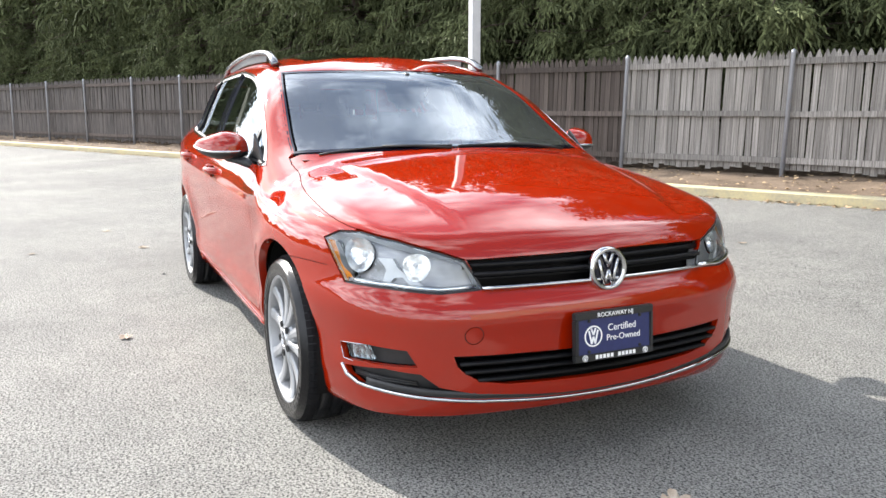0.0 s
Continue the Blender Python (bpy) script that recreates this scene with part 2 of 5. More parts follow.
ASPHALT = asphalt()
DIRT = mat("bare_earth", (0.20, 0.15, 0.11), 0.95, second=(0.09, 0.065, 0.045), scale=2.2, bump=1.0, bump_scale=40, spec=0.2)
KERB_PAINT = mat("kerb_yellow", (0.58, 0.49, 0.27), 0.85, second=(0.38, 0.34, 0.25), scale=2.5, bump=0.5, bump_scale=60)
CONCRETE = mat("concrete", (0.38, 0.36, 0.33), 0.9, second=(0.22, 0.21, 0.19), scale=3.0, bump=0.5, bump_scale=45)
PICKET = mat("weathered_wood", (0.335, 0.28, 0.215), 0.9, second=(0.035, 0.027, 0.020), scale=3.0, bump=0.6, bump_scale=25, stretch=(34, 34, 0.5), obj=0.34, spec=0.15)
PICKET_DARK = mat("dark_weathered_wood", (0.155, 0.128, 0.112), 0.9, second=(0.035, 0.028, 0.025), scale=3.0, bump=0.6, bump_scale=25, stretch=(30, 30, 0.5), obj=0.34, spec=0.15)
PICKET_PALE = mat("pale_weathered_wood", (0.41, 0.38, 0.35), 0.9, second=(0.075, 0.066, 0.058), scale=3.0, bump=0.5, bump_scale=25, stretch=(26, 26, 0.6), obj=0.28, spec=0.15)
PICKET_I = mat("weathered_wood_far", (0.125, 0.108, 0.098), 0.9, second=(0.04, 0.034, 0.031), scale=3.0, bump=0.5, bump_scale=25, stretch=(6, 6, 0.8), island=0.22)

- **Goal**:
Print each line of the material above exactly, with the pictures removed from your copy.

- **The completed task**:
0.0 s
Continue the Blender Python (bpy) script that recreates this scene with part 2 of 5. More parts follow.
ASPHALT = asphalt()
DIRT = mat("bare_earth", (0.20, 0.15, 0.11), 0.95, second=(0.09, 0.065, 0.045), scale=2.2, bump=1.0, bump_scale=40, spec=0.2)
KERB_PAINT = mat("kerb_yellow", (0.58, 0.49, 0.27), 0.85, second=(0.38, 0.34, 0.25), scale=2.5, bump=0.5, bump_scale=60)
CONCRETE = mat("concrete", (0.38, 0.36, 0.33), 0.9, second=(0.22, 0.21, 0.19), scale=3.0, bump=0.5, bump_scale=45)
PICKET = mat("weathered_wood", (0.335, 0.28, 0.215), 0.9, second=(0.035, 0.027, 0.020), scale=3.0, bump=0.6, bump_scale=25, stretch=(34, 34, 0.5), obj=0.34, spec=0.15)
PICKET_DARK = mat("dark_weathered_wood", (0.155, 0.128, 0.112), 0.9, second=(0.035, 0.028, 0.025), scale=3.0, bump=0.6, bump_scale=25, stretch=(30, 30, 0.5), obj=0.34, spec=0.15)
PICKET_PALE = mat("pale_weathered_wood", (0.41, 0.38, 0.35), 0.9, second=(0.075, 0.066, 0.058), scale=3.0, bump=0.5, bump_scale=25, stretch=(26, 26, 0.6), obj=0.28, spec=0.15)
PICKET_I = mat("weathered_wood_far", (0.125, 0.108, 0.098), 0.9, second=(0.04, 0.034, 0.031), scale=3.0, bump=0.5, bump_scale=25, stretch=(6, 6, 0.8), island=0.22)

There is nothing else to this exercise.